Actually he didn't argue that. If he had written what he wrote - and filed it as a separate concurrence; then that might be a reasonable interpretation of what he wrote.
But he filed it as a dissent - same as Thomas (whose sole point was that it wasn't your property so no probable cause required).
As much as I want to disagree with this, I can't.
If the government can ask your neighbor about your comings and goings, without your consent, or ask the shopkeep for a list of what he can recall selling you over the last month, then they should be afforded similar permission to ask your service provider, or merchant, to provide what records they have on you, that are generated for their benefit, not yours.
Where I would, and do, stand in opposition is anytime the government requires the service provider, or merchant, to collect and keep those records in case the government ever has reason to go through them.
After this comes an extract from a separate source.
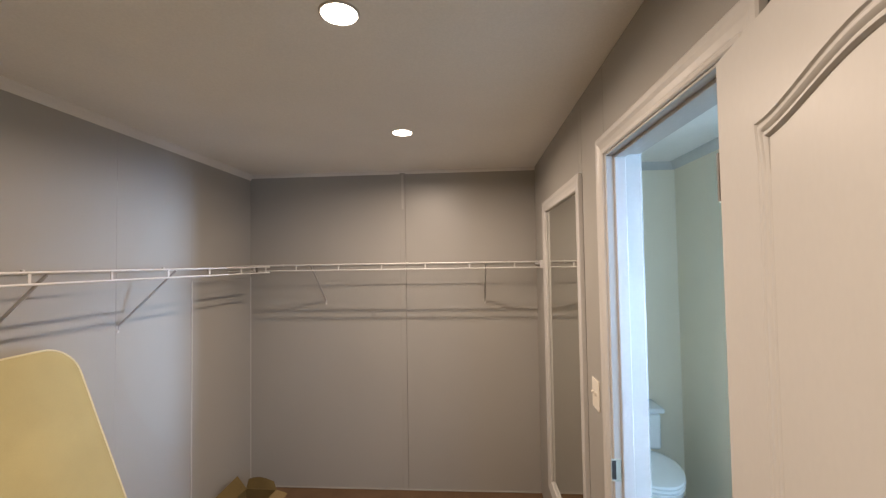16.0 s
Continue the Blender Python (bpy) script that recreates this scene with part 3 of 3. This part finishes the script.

The phone records were there for a reason. They allowed the phone companies to make sure they got paid. By my reading of the fourth amendment, these are the papers of an imaginary construct called the Phone Company rather than the papers of their customer.
Now, on the issue of a web-server, the issue reverses. That is your property, sitting inside someone elses property, doing your work. As far as I'm concerned, it would be okay for the government to politely request the ISP provide any records they have of bandwidth usage and billing, and for the ISP to comply if they so choose, it would not be okay for the government to ask the ISP, without a warrant, to mirror your disks so they can go through them at their leisure, and if the ISP did so, again without a warrant, they would be guilty of trespass.